## DATA:
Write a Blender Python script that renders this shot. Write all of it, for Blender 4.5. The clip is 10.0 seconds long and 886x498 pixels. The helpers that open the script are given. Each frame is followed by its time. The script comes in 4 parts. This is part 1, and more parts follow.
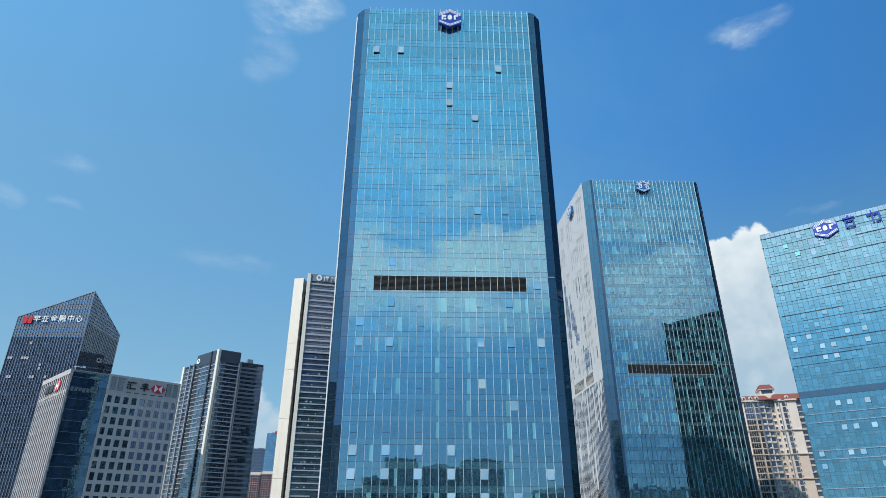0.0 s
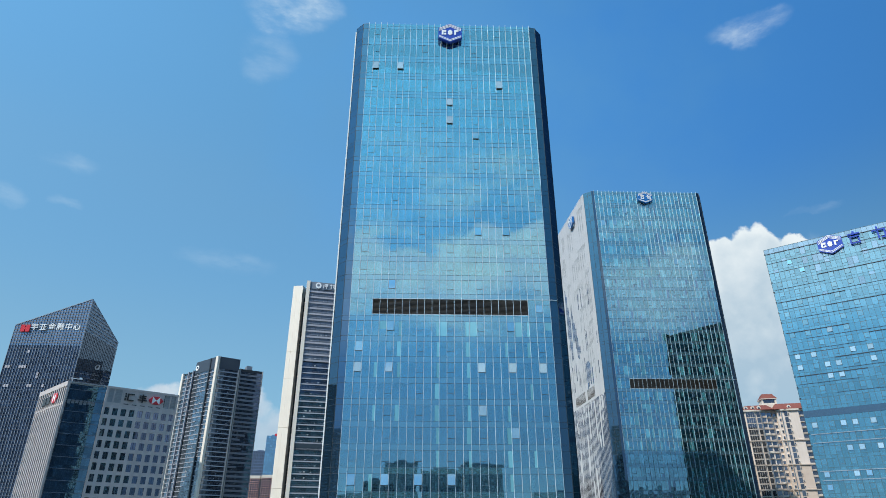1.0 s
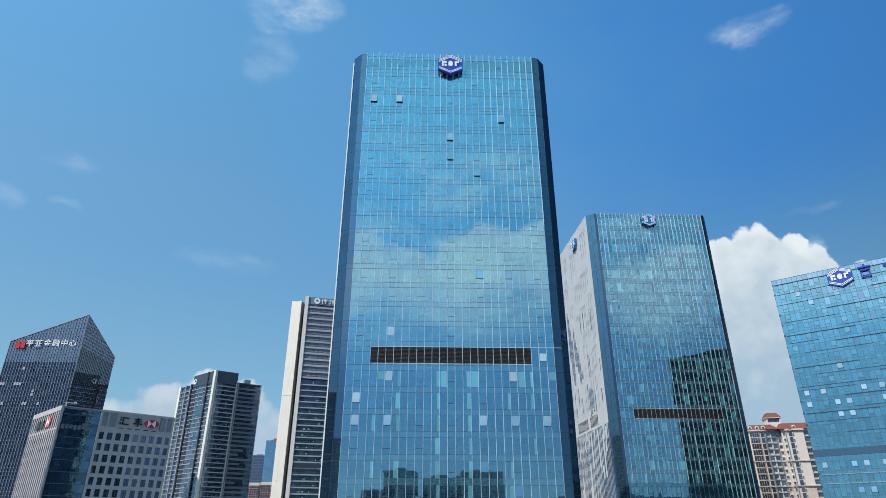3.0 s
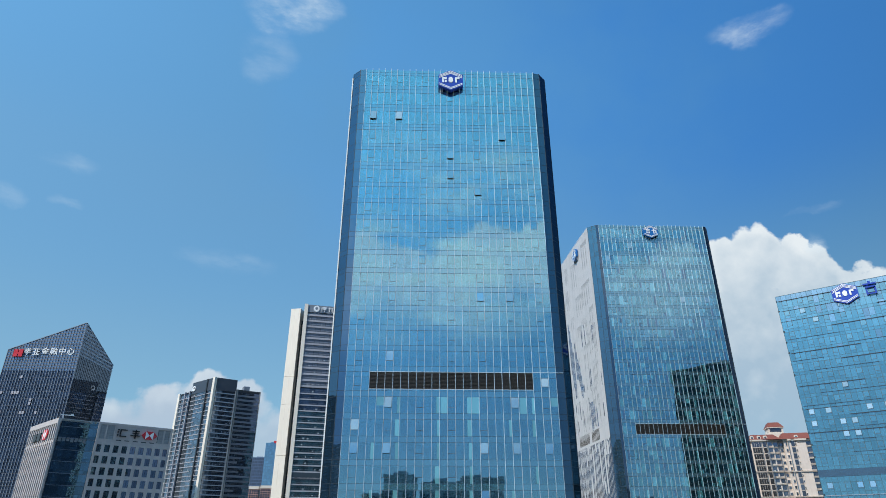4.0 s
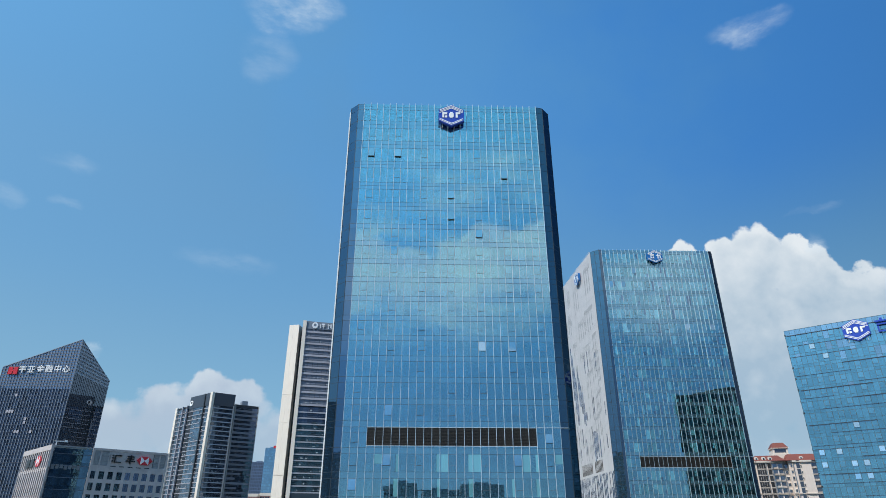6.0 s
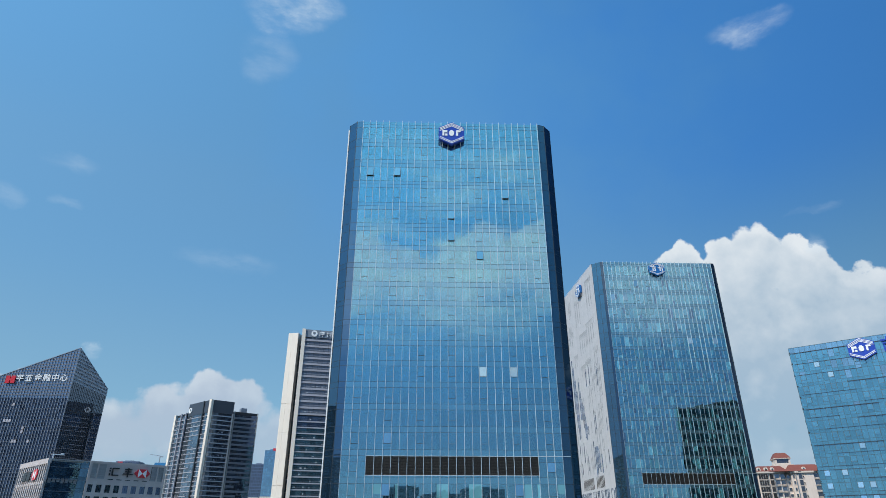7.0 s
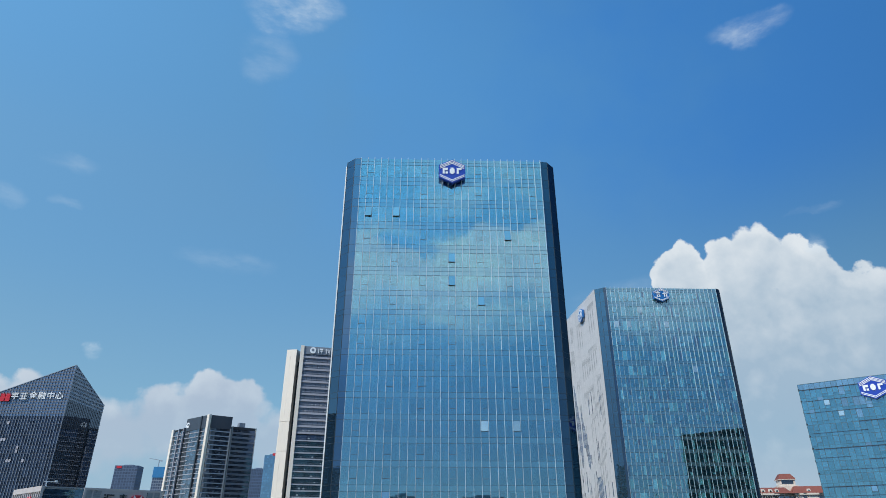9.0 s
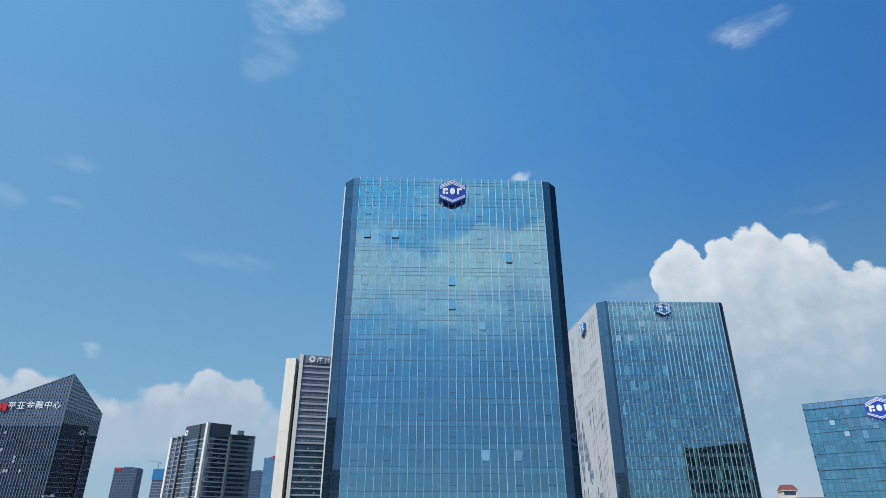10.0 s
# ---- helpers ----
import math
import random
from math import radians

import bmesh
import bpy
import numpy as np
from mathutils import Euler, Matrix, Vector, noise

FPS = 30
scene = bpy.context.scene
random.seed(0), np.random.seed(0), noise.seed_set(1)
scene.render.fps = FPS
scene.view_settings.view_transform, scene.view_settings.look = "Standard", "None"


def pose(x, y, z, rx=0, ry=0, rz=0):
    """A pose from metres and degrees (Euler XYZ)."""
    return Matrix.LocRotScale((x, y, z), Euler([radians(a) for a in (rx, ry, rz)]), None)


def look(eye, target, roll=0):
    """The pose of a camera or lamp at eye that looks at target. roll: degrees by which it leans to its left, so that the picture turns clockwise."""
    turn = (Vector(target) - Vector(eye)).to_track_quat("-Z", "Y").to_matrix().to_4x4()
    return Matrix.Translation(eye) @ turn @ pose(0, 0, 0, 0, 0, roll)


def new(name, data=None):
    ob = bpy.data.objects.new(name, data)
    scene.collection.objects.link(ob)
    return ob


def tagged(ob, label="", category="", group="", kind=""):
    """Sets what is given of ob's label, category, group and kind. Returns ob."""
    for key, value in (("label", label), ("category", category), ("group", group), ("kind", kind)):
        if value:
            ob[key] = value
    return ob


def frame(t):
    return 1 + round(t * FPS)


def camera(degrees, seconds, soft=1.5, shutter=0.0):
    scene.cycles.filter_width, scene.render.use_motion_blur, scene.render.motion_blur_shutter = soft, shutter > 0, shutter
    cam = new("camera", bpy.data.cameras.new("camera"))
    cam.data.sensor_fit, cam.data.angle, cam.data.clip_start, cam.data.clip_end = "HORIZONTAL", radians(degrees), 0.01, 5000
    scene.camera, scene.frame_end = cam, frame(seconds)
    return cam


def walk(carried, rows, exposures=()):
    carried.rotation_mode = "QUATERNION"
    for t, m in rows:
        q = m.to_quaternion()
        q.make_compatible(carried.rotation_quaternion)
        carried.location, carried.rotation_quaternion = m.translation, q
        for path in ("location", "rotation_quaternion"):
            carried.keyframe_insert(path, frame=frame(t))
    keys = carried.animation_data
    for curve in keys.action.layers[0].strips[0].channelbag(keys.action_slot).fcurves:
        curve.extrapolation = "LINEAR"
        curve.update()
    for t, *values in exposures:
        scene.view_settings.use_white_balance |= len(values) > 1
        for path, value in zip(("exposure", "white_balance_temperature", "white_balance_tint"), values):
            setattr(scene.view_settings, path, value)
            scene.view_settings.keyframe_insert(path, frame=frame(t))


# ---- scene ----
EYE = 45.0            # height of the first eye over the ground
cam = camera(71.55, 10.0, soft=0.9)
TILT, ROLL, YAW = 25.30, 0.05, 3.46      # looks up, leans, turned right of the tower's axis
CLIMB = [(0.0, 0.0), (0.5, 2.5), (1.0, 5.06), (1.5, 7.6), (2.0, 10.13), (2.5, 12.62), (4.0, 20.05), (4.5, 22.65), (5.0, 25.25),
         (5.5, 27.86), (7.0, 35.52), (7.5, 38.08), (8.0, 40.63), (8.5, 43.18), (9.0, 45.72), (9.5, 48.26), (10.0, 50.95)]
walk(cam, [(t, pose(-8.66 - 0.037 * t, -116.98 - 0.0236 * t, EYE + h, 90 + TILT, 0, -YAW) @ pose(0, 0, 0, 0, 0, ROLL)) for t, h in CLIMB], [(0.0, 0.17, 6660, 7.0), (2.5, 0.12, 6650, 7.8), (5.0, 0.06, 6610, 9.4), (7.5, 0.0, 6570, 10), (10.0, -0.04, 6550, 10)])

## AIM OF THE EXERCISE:
Output the data above without changes, apart from leaving out the pictures.

## RESPONSE BELOW:
Write a Blender Python script that renders this shot. Write all of it, for Blender 4.5. The clip is 10.0 seconds long and 886x498 pixels. The helpers that open the script are given. Each frame is followed by its time. The script comes in 4 parts. This is part 1, and more parts follow.
0.0 s
1.0 s
3.0 s
4.0 s
6.0 s
7.0 s
9.0 s
10.0 s
# ---- helpers ----
import math
import random
from math import radians

import bmesh
import bpy
import numpy as np
from mathutils import Euler, Matrix, Vector, noise

FPS = 30
scene = bpy.context.scene
random.seed(0), np.random.seed(0), noise.seed_set(1)
scene.render.fps = FPS
scene.view_settings.view_transform, scene.view_settings.look = "Standard", "None"


def pose(x, y, z, rx=0, ry=0, rz=0):
    """A pose from metres and degrees (Euler XYZ)."""
    return Matrix.LocRotScale((x, y, z), Euler([radians(a) for a in (rx, ry, rz)]), None)


def look(eye, target, roll=0):
    """The pose of a camera or lamp at eye that looks at target. roll: degrees by which it leans to its left, so that the picture turns clockwise."""
    turn = (Vector(target) - Vector(eye)).to_track_quat("-Z", "Y").to_matrix().to_4x4()
    return Matrix.Translation(eye) @ turn @ pose(0, 0, 0, 0, 0, roll)


def new(name, data=None):
    ob = bpy.data.objects.new(name, data)
    scene.collection.objects.link(ob)
    return ob


def tagged(ob, label="", category="", group="", kind=""):
    """Sets what is given of ob's label, category, group and kind. Returns ob."""
    for key, value in (("label", label), ("category", category), ("group", group), ("kind", kind)):
        if value:
            ob[key] = value
    return ob


def frame(t):
    return 1 + round(t * FPS)


def camera(degrees, seconds, soft=1.5, shutter=0.0):
    scene.cycles.filter_width, scene.render.use_motion_blur, scene.render.motion_blur_shutter = soft, shutter > 0, shutter
    cam = new("camera", bpy.data.cameras.new("camera"))
    cam.data.sensor_fit, cam.data.angle, cam.data.clip_start, cam.data.clip_end = "HORIZONTAL", radians(degrees), 0.01, 5000
    scene.camera, scene.frame_end = cam, frame(seconds)
    return cam


def walk(carried, rows, exposures=()):
    carried.rotation_mode = "QUATERNION"
    for t, m in rows:
        q = m.to_quaternion()
        q.make_compatible(carried.rotation_quaternion)
        carried.location, carried.rotation_quaternion = m.translation, q
        for path in ("location", "rotation_quaternion"):
            carried.keyframe_insert(path, frame=frame(t))
    keys = carried.animation_data
    for curve in keys.action.layers[0].strips[0].channelbag(keys.action_slot).fcurves:
        curve.extrapolation = "LINEAR"
        curve.update()
    for t, *values in exposures:
        scene.view_settings.use_white_balance |= len(values) > 1
        for path, value in zip(("exposure", "white_balance_temperature", "white_balance_tint"), values):
            setattr(scene.view_settings, path, value)
            scene.view_settings.keyframe_insert(path, frame=frame(t))


# ---- scene ----
EYE = 45.0            # height of the first eye over the ground
cam = camera(71.55, 10.0, soft=0.9)
TILT, ROLL, YAW = 25.30, 0.05, 3.46      # looks up, leans, turned right of the tower's axis
CLIMB = [(0.0, 0.0), (0.5, 2.5), (1.0, 5.06), (1.5, 7.6), (2.0, 10.13), (2.5, 12.62), (4.0, 20.05), (4.5, 22.65), (5.0, 25.25),
         (5.5, 27.86), (7.0, 35.52), (7.5, 38.08), (8.0, 40.63), (8.5, 43.18), (9.0, 45.72), (9.5, 48.26), (10.0, 50.95)]
walk(cam, [(t, pose(-8.66 - 0.037 * t, -116.98 - 0.0236 * t, EYE + h, 90 + TILT, 0, -YAW) @ pose(0, 0, 0, 0, 0, ROLL)) for t, h in CLIMB], [(0.0, 0.17, 6660, 7.0), (2.5, 0.12, 6650, 7.8), (5.0, 0.06, 6610, 9.4), (7.5, 0.0, 6570, 10), (10.0, -0.04, 6550, 10)])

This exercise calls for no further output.